EGBA Decries Lack of Online-Gambling Regulatory Uniformity Among EU Member Nations
The European Gaming & Betting Association (EGBA) is again taking to task the European Commission and the majority of European member countries for continuing to fall short in providing uniform online-gambling guidelines and regulations and consumer-protection policies for gamblers playing on the hundreds of EU-based sites. In a press statement issued this week, titled “Lack Of EU Betting Rules Is Gambling With Online Players’ Safety”, the EGBA again reiterated its calls for uniformity in the online-gambling sphere.
The latest statement is a variation on public statements offered by the group last December, when it published the results of a study showing that 26 of 27 EU member nations were found to have deficiencies in consumer protection practices in the online gambling sphere. (Only Denmark among all EU nations was deemed to offer sufficient online consumer protections.)
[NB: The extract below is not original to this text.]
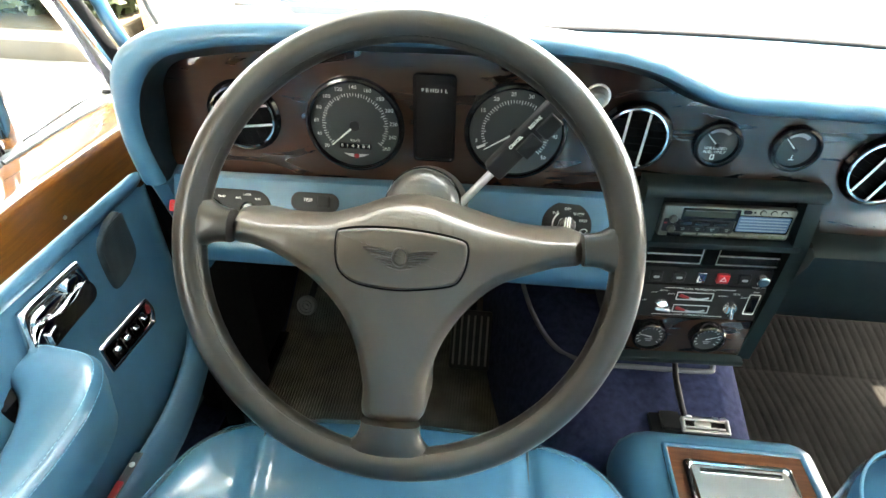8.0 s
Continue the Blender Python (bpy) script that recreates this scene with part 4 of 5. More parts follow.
for u in (0.046, 0.062):
    part("preset", slab(rounded(0.0130, 0.0036, 0.001), 0.0016, on_radio(u, -0.0160), 0.0006), principled("yellowed_plastic", (0.14, 0.14, 0.08), 0.4), radio, "yellowed key")
part("button", slab(rounded(0.0090, 0.0044, 0.0015), 0.0012, on_radio(0.0190, 0.0165), 0.0005), GLOSS_BLACK, radio)
for u in (0.0360, 0.0480, 0.0595):
    part("button_well", lathe([(0.0034, 0), (0.0034, 0.0004), (0, 0.0004)], on_radio(u, 0.0165), 18), GLOSS_BLACK, radio)
    part("button", lathe([(0.0026, 0), (0.0026, 0.0015), (0, 0.0018)], on_radio(u, 0.0162), 16), SILVER, radio)
part("button", lathe([(0.0012, 0), (0.0012, 0.0005), (0, 0.0005)], on_radio(0.0270, 0.0165), 10), GLOSS_BLACK, radio)
# air slots
for x0, x1 in ((0.262, 0.3325), (0.3505, 0.4300)):
    cx, w = (x0 + x1) / 2, x1 - x0
    f = part("air_slot", ring(rounded(w, 0.027, 0.001), rounded(w - 0.0022, 0.0248, 0.0006), 0.003, sat(cx, 0.066), 0.0006), BRIGHT, stack, "chrome framed air slot")
    part("backing", slab(rounded(w - 0.0012, 0.0262, 0.001), 0.001, sat(cx, 0.066)), MATT_BLACK, f)
    part("vane", box(-w / 2 + 0.002, w / 2 - 0.002, -0.0005, 0.0005, 0.001, 0.003, m=sat(cx, 0.066)), BRIGHT, f, "chrome vane")
part("slot_joint", slab(rounded(0.0165, 0.026, 0.002), 0.003, sat(0.342, 0.066)), GLOSS_BLACK, stack)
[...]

In the same vein, and noting that at least 20 percent of all regulated gambling across the EU now occurs online, the EGBA reiterated and expanded that call for regulatory uniformity. “[With online gambling’s] increased popularity comes an even greater responsibility to ensure its players can play in a safe and responsible environment,” the EGBA statement written by its Secretary-General, Maarten Haijer, proclaimed. “Because while most Europeans gamble for fun and in a responsible way, approximately 1 percent gamble too much or too often — and more needs to be done to keep players safe when they play online.”
The EGBA again hammered the European Commission for failing to follow through on its 2014 promise to encourage EU member countries to “establish stronger and more consistent consumer protection rules for online gambling.” As the EGBA’s latest noted, the European Commission was due to review the implementation of those guidelines in 2017, but that never happened… for reasons the EGBA clearly understands but chose not to delve into in detail.
Back in December of 2017, under pressure from numerous EU nations and continued noncompliance with earlier CJEU rulings, the European Commission gave up pretending to regulate online gambling entirely, ceding that business sphere to each individual EU member state. Unfortunately, as the EGBA has continued to point out, the EC’s abdication of its regulatory oversight responsibilities transferred responsibility to understand the rules of each of the 27 EU member countries to online gamblers themselves. That’s left consumer-rights policies as a patchwork quilt across Europe, with few gamblers likely to understand what their rights are when gambling on an site licensed outside their own country.
Even within one’s own country, consumer protections are often subpar. Take self-exclusion programs, for instance: The recent EGBA study found that barely half of the studied EU countries — 14 of 27 — even offered a national self-exclusion registry for problem gamblers.
Despite its arguably correct stance, the EGBA is still battling up a steep cliff on this issue. Still, it’s a worthy battle. As Haijer wrote, “These are major failings in the effort to keep Europe’s citizens and gamblers safe online — and they could easily be avoided. Even some basic safeguards are not available everywhere in the EU. As a result, it is fair to say that the ambitions of the Commission’s 2014 guidelines have not been realized.
“That is why the EGBA calls for more common EU rules and safeguards to better protect Europe’s more than 12 million online gamblers. A common rulebook would establish the strong and consistent safeguards needed to protect Europe’s citizens, particularly vulnerable groups, such as minors and problem gamblers.
“One set of rules would also benefit our members’ companies: one set of rules would be clear and would lessen the costs and risks of meeting 28 different, and sometimes conflicting, sets of rules.”